The U.S. Department of Justice on Friday rejected as discriminatory a South Carolina law requiring voters to show photo identification at the polls. The action by the department’s civil rights division, coupled with Attorney General Eric Holder’s call 10 days earlier in Austin for more aggressive federal review of such laws, appears to increase the likelihood that the Texas version could meet a similar fate. Texas Republicans criticized the decision, calling it improper and vowing to defend Texas’ voter ID law.
The Justice Department said the South Carolina law makes it harder for members of minority groups to cast ballots, to the point that tens of thousands of them might be turned away at the polls because they lack the required photo ID. The law requires a state-issued driver’s license or ID card, a U.S. military ID or a U.S. passport.

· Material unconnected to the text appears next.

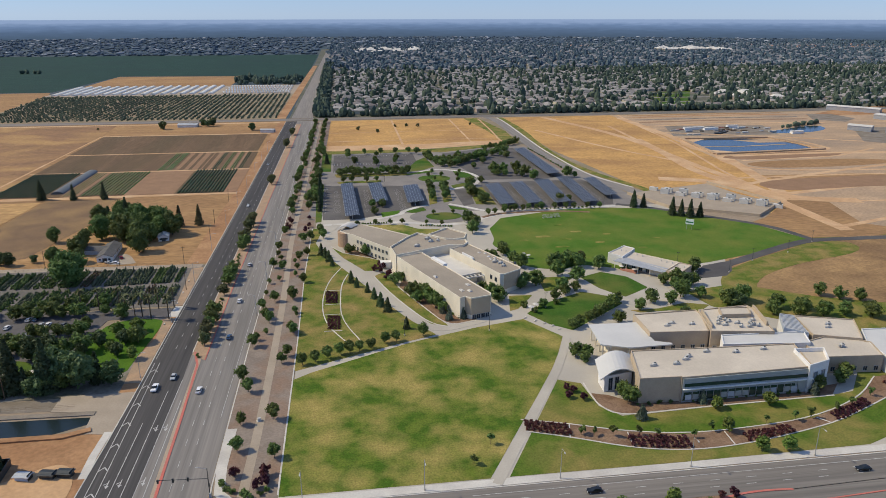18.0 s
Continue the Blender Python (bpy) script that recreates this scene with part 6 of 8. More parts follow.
for x, y in ((290, -70), (284, -90), (290, -106), (286, -116), (282, -134), (284, -138), (288, -88)):
    for d in (0, 1.9):
        part("roof_hatch", bm_box(bmesh.new(), x + d, y - 0.6, 8.7, x + d + 1.1, y + 0.6, 9.1), METAL_DARK, nb, "dark square roof hatch")
hx = building("lecture_room", "cream six-sided lecture room with a white rim")
walls(hx, [(279.1, -49.4), (289.9, -43.2), (295, -39.1), (302, -43.1), (297, -51.4), (284.7, -62.6)], 8.6, STUCCO, ROOF_WHITE, 1.2)
window_row(hx, (279.6, -50.4), (284.2, -61.4), 1.0, 3.0, 3, 1.4)
en = building("school_east", "cream block with a curved arcade")
walls(en, [(318, -40), (327, -36), (342, -45.6), (336, -60), (322, -62)], 7.6, STUCCO, GREY_ROOF, 0.8)
walls(en, [(326, -50), (334, -48.4), (336.6, -56), (329, -58)], 10.2, STUCCO, GREY_ROOF, 0.5, base=6.8)
walls(en, [(336.4, -60.2), (342.4, -45.8), (354, -43), (380, -80), (362, -96), (342, -72)], 8.0, STUCCO_WHITE, GREY_ROOF, 0.5)
part("arcade", bm_prism(bmesh.new(), ribbon(arc(332, -54, 18, 190, 280, 12), 3.0), 3.2, 3.7), STUCCO, en, "curved arcade roof")
for k in range(8):
    a = radians(192 + 12 * k)
    part("column", bm_cyl(bmesh.new(), 332 + 18.8 * math.cos(a), -54 + 18.8 * math.sin(a), -0.1, 3.2, 0.3), STUCCO, en)
ee = building("rear_classroom_wing", "white flat-roofed wing behind the court")
walls(ee, [(302, -92), (325.5, -85.7), (334, -97), (322, -109), (299.4, -101.6)], 8.0, STUCCO_WHITE, GREY_ROOF, 0.6)
walls(ee, [(304, -113), (317.4, -110.8), (336, -126), (326, -146), (302, -132)], 8.0, STUCCO_WHITE, GREY_ROOF, 0.6)
part("lower_wall", bm_prism(bmesh.new(), ribbon([(303.6, -114), (301.6, -131.6)], 0.5), -0.1, 4.4), BLOCK_RED, ee, "terracotta lower wall")
window_row(ee, (299.6, -101.8), (321.6, -109.1), 1.0, 3.0, 6, 1.8)
lk = building("link_wing", "low white wing joining two school blocks")
walls(lk, [(270, -99.4), (274.6, -100.2), (281, -109.4), (269.4, -109.6)], 9.0, STUCCO_WHITE, GREY_ROOF, 0.5)
for x, y in ((311, -94), (322, -94), (312, -120), (320, -126), (324, -44), (350, -56), (360, -76), (366, -84)):
    rooftop_unit(x, y, 7.5, 2.2, 1.5, 1.0)
window_row(s_, (235.3, -120), (235.3, -132), 1.0, 3.0, 4, 1.5)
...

The Texas law, which was signed by Gov. Rick Perry in May, requires voters to show a valid government-issued photo ID, such as a Texas driver’s license, Department of Public Safety identification card, state concealed handgun license, U.S. military ID or U.S. passport. Like the South Carolina law, the Texas law needs approval from the Justice Department under the 1965 federal Voting Rights Act. Such “pre-clearance” to ensure that minority political power is not harmed is required in states that failed to protect minority voting rights in the past.
Three other states that enacted voter ID laws this year — Kansas, Tennessee and Wisconsin — do not need Justice Department approval. Similar laws are already on the books in Indiana and Georgia. Georgia’s law was approved by President George W. Bush’s Justice Department, and Indiana’s law was upheld by the U.S. Supreme Court in 2008.

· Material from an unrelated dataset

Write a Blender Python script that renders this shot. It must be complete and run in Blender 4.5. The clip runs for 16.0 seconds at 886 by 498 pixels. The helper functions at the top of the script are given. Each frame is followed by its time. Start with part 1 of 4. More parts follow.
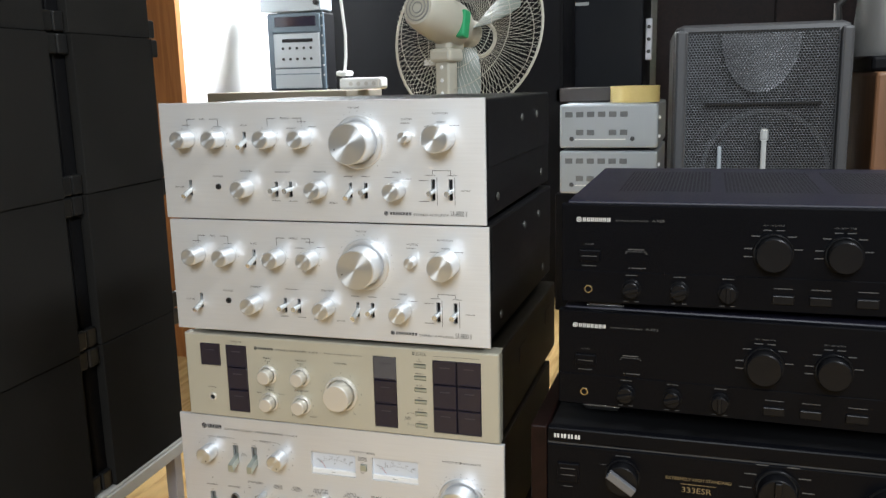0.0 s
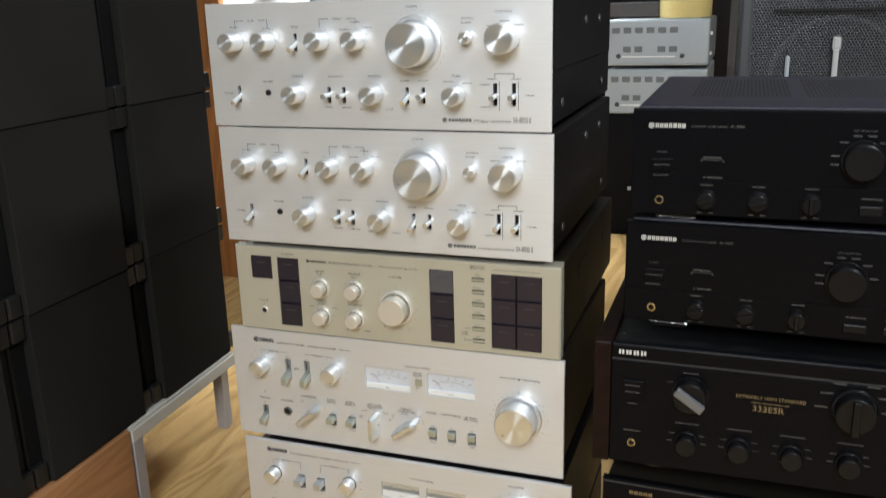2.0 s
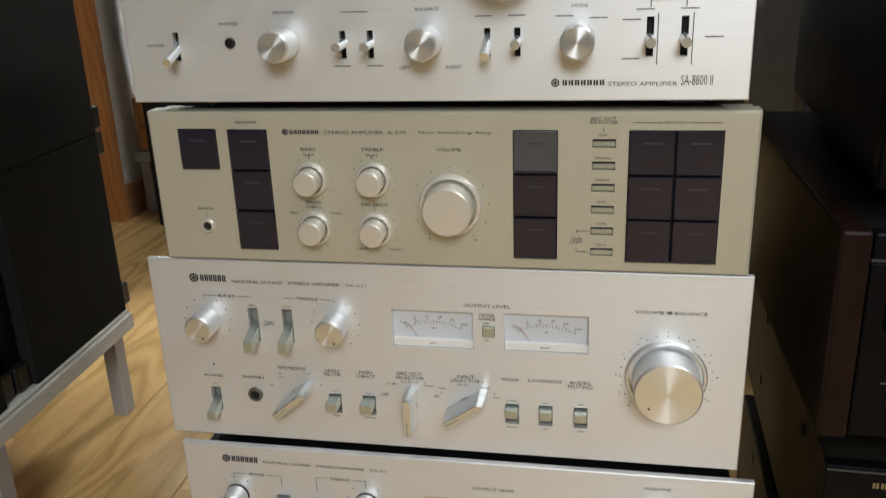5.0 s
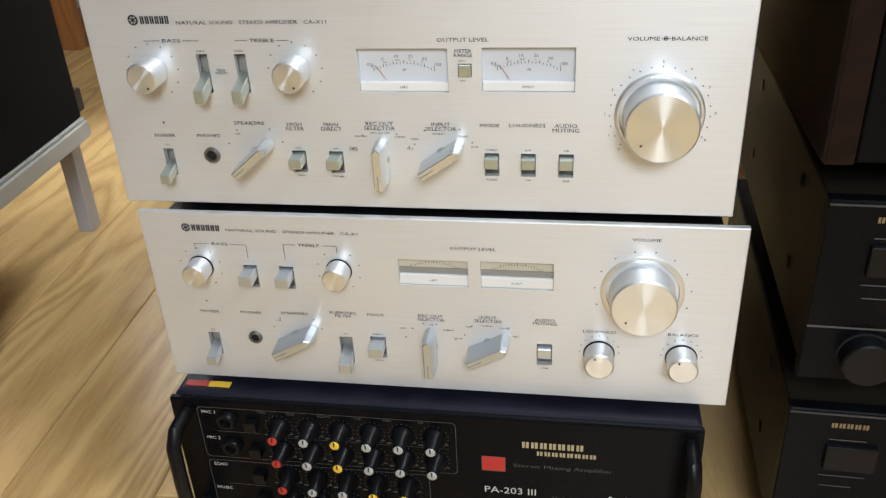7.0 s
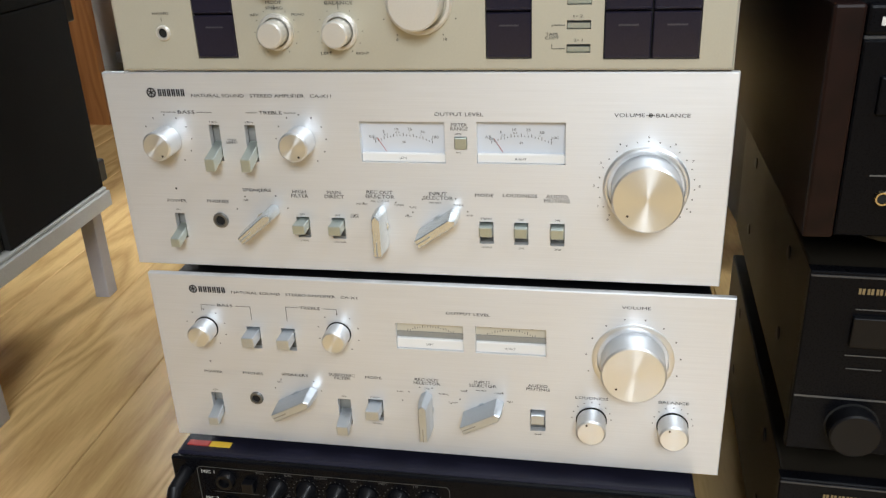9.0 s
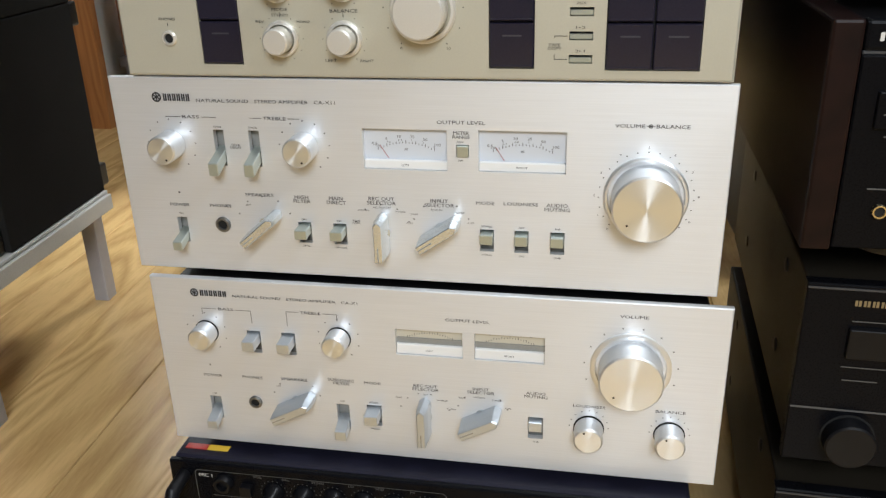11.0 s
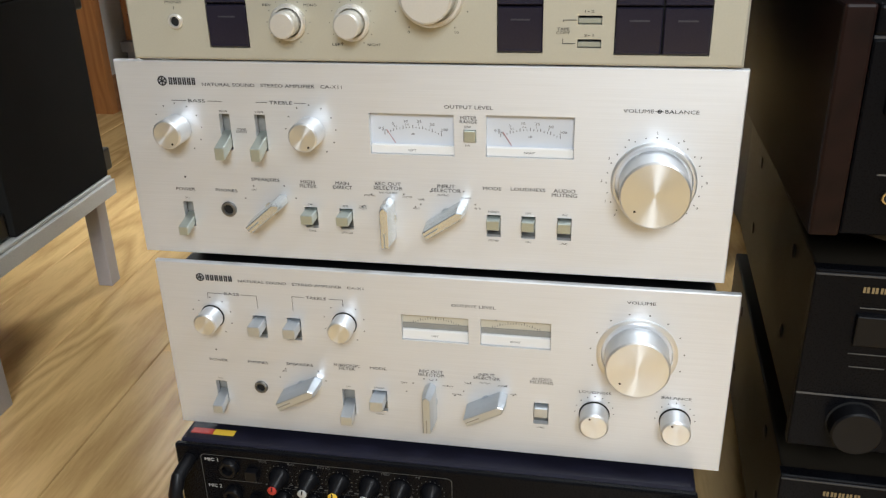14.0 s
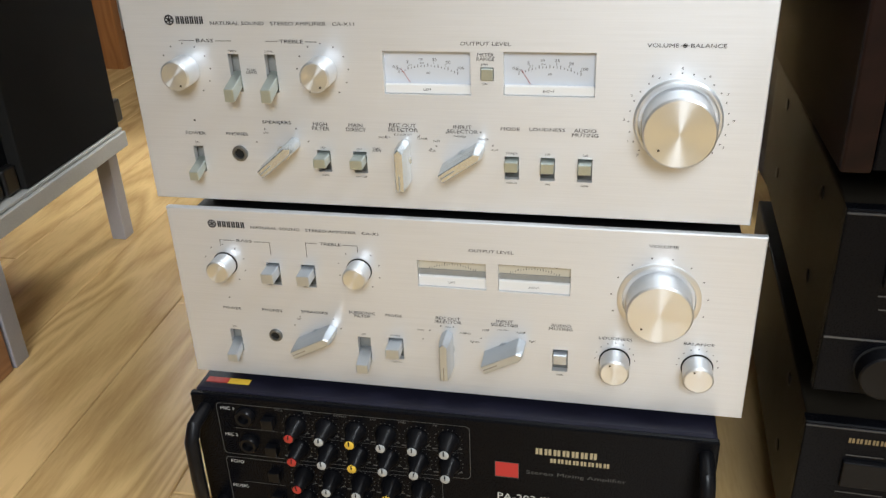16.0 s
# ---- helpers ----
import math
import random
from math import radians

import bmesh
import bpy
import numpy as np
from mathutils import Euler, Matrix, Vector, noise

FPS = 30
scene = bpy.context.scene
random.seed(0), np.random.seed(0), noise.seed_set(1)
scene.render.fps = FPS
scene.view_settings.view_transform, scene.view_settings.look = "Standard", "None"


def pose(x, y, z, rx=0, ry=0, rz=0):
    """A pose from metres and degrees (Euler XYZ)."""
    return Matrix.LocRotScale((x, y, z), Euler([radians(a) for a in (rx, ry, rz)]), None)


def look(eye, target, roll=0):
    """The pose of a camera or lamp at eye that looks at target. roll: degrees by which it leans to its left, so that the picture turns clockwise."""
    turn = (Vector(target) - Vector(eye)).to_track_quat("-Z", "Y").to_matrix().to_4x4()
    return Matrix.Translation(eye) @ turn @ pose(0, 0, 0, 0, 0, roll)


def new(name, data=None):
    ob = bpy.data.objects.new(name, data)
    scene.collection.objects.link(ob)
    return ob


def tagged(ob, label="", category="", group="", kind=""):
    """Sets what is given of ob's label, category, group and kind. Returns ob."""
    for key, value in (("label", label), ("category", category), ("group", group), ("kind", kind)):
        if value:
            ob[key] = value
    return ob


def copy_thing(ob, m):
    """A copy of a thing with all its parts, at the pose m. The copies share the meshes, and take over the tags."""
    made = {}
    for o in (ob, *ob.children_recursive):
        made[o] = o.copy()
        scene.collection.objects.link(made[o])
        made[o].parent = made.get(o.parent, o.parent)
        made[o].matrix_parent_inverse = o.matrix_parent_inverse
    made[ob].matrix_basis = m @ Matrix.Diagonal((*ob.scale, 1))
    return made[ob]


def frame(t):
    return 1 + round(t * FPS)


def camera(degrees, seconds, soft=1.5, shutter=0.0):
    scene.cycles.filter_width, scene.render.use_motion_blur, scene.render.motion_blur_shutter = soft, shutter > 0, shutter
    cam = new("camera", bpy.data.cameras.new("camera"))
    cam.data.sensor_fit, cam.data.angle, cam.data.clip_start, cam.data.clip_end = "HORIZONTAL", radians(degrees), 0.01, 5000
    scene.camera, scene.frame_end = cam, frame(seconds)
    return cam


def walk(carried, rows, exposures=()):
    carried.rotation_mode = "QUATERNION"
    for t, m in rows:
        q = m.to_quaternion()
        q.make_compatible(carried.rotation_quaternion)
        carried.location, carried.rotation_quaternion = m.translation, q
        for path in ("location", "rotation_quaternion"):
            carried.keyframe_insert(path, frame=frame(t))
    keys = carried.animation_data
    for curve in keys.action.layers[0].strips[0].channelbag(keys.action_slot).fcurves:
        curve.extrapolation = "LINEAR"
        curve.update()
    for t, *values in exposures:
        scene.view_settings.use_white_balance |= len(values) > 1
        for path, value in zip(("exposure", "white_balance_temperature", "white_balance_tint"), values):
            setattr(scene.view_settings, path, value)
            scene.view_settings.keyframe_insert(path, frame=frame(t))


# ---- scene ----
cam = camera(54.6, 16.0, soft=1.3, shutter=0.4)
PATH = [
    (0, (0.435, -0.914, 0.864), (-0.15, 0.96, 0.48), -1.4),
    (0.5, (0.413, -0.894, 0.855), (-0.169, 0.968, 0.413), -0.8),
    (1, (0.398, -0.881, 0.851), (-0.2, 0.966, 0.369), -1.2),
    (1.5, (0.394, -0.889, 0.851), (-0.233, 0.946, 0.361), -1.3),
    (2, (0.394, -0.89, 0.838), (-0.253, 0.922, 0.29), -1.6),
    (2.5, (0.367, -0.833, 0.768), (-0.238, 0.971, 0.153), -2.1),
    (3, (0.226, -0.649, 0.696), (-0.241, 1.198, 0.086), -2.6),
    (3.2, (0.168, -0.614, 0.688), (-0.264, 1.247, 0.095), -2.9),
    (5.3, (0.118, -0.555, 0.652), (-0.24, 1.278, -0.064), -2.2),
    (5.5, (0.119, -0.555, 0.641), (-0.238, 1.258, -0.126), -2.2),
    (6, (0.118, -0.55, 0.586), (-0.213, 1.194, -0.335), -2.6),
    (6.5, (0.119, -0.542, 0.58), (-0.199, 1.184, -0.38), -2.8),
    (7, (0.115, -0.536, 0.568), (-0.191, 1.183, -0.408), -3.0),
    (7.5, (0.113, -0.527, 0.56), (-0.172, 1.213, -0.384), -2.9),
    (8, (0.116, -0.541, 0.564), (-0.168, 1.259, -0.26), -1.7),
    (8.5, (0.124, -0.556, 0.564), (-0.204, 1.25, -0.231), -1.7),
    (9, (0.135, -0.557, 0.569), (-0.221, 1.237, -0.242), -2.5),
    (9.2, (0.136, -0.559, 0.574), (-0.228, 1.235, -0.232), -2.7),
    (11.3, (0.133, -0.562, 0.567), (-0.211, 1.241, -0.226), -1.1),
    (11.5, (0.129, -0.558, 0.559), (-0.206, 1.236, -0.259), -0.7),
    (12, (0.128, -0.56, 0.56), (-0.213, 1.222, -0.282), -0.8),
    (12.5, (0.129, -0.558, 0.558), (-0.22, 1.223, -0.282), -1.1),
    (13, (0.128, -0.56, 0.56), (-0.224, 1.221, -0.279), -1.2),
    (13.5, (0.13, -0.562, 0.567), (-0.227, 1.228, -0.25), -1.6),
    (14, (0.13, -0.562, 0.568), (-0.223, 1.228, -0.251), -1.5),
    (14.5, (0.132, -0.557, 0.562), (-0.209, 1.228, -0.273), -1.5),
    (15, (0.132, -0.557, 0.559), (-0.214, 1.221, -0.289), -1.8),
    (15.5, (0.129, -0.555, 0.558), (-0.226, 1.208, -0.316), -1.8),
    (16, (0.126, -0.553, 0.552), (-0.254, 1.19, -0.353), -2.3),
]
EXPOSURES = [(0, 0.0, 6350, 10), (2.0, 0.0, 6450, 10), (2.5, 0.20, 6800, 10), (2.9, 0.22, 6500, 10), (3.2, -0.12, 6500, 10), (5.3, -0.38, 6700, 10), (6.0, 0.01, 6350, 10), (7.0, 0.12, 6300, 10), (16, 0.12, 6300, 10)]
walk(cam, [(t, look(eye, target, roll)) for t, eye, target, roll in PATH], EXPOSURES)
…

South Carolina Attorney General Alan Wilson said he would fight the Justice Department in federal court. “Nothing in this act stops people from voting,” he said.
U.S. Assistant Attorney General Thomas Perez said nonwhites are about a third of South Carolina’s registered voters and are a third of registered voters who don’t have the right ID. “Minority registered voters were nearly 20 percent more likely to lack (Department of Motor Vehicles)-issued ID than white registered voters, and thus to be effectively disenfranchised,” he wrote.
Supporters of voter ID laws say they are needed to combat voter fraud. Critics say they discriminate against minority and low-income voters, including many such voters who tend to vote Democratic.